Increasingly, we recognize many of the things that are “true” in society are myths. In education, we hear lots of folks promote “learning styles,” but that idea is a debunked myth. In education, we also hold that curriculum and teaching should not be political. It is reasoned teachers’ job is to teach the facts and perhaps how to think, but what to think is off limits.

When we refer to partisan political (the people what should be elected or the referenda to be passed), educators should indeed be neutral. (I remember the shock newly hired educators expressed when they learned they are not allowed to suggest their students who are eligible to vote to vote to pass the school budget in class or during other duties.)

In The Big Myth, Naomi Oreskes and Erik M. Conway demonstrate the idea of the “magic hand” of open markets as a source of economic prosperity, innovation, and good solutions to social problems is a myth.

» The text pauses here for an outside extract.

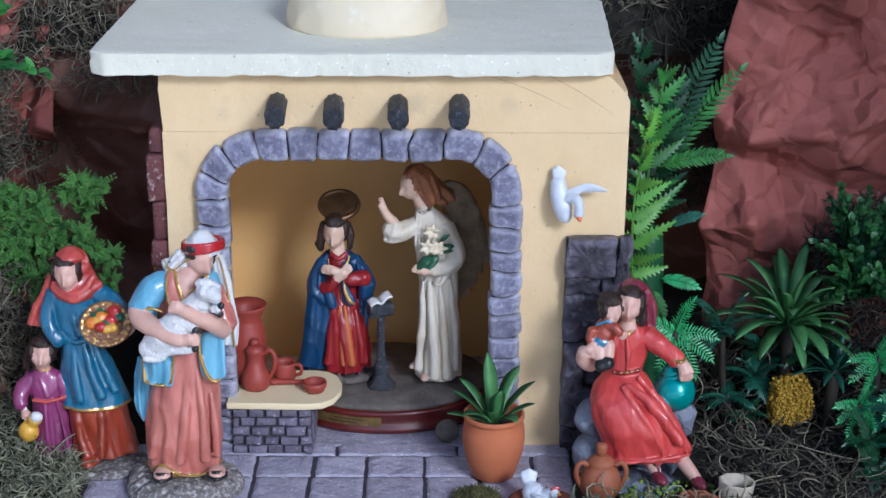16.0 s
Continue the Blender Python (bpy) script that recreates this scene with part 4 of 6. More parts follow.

According to their well-researched book, there is ample evidence that the benefits of free markets are vastly overrated and whatever evidence we have is largely the result of false narratives and misrepresentations of classic works such as Adam Smith’s The Wealth of Nations. (I encourage those who have found this blog to track down a copy of the book and read it. Until you can, here is an excerpt: How did Americans come to trust markets more than government?)

The inescapable conclusion after reading Oreskes and Conway’s book is that the curriculum promoting free markets as a strategy for economic prosperity is a perfect example of political teaching. Teachers who adopt curriculum and instruction and that promotes thy myth of market effectiveness (and the book describes many efforts to force such curriculum into K-12 school and higher education classrooms) are teaching students what to think as there is no factual basis for the idea. There is no evidence supporting the claims of free market advocates and there is plenty of evidence that free markets produce less than optimal (and in many cases undesirable or dangerous) so the conclusion that teaching the benefits of free markets is teaching “the facts” is untenable.

Teachers (and those who advocate for any curriculum) must realize every curriculum is political in that it is teaching students what to think. If we have learned anything over the years that misinformation has dominated public discourse (and its history is far longer than many would think) it is that our decisions about teaching must be supported by evidence—real evidence that is transparently collected and confirmed and that logically analyzed. Increasingly, our existence depends on it.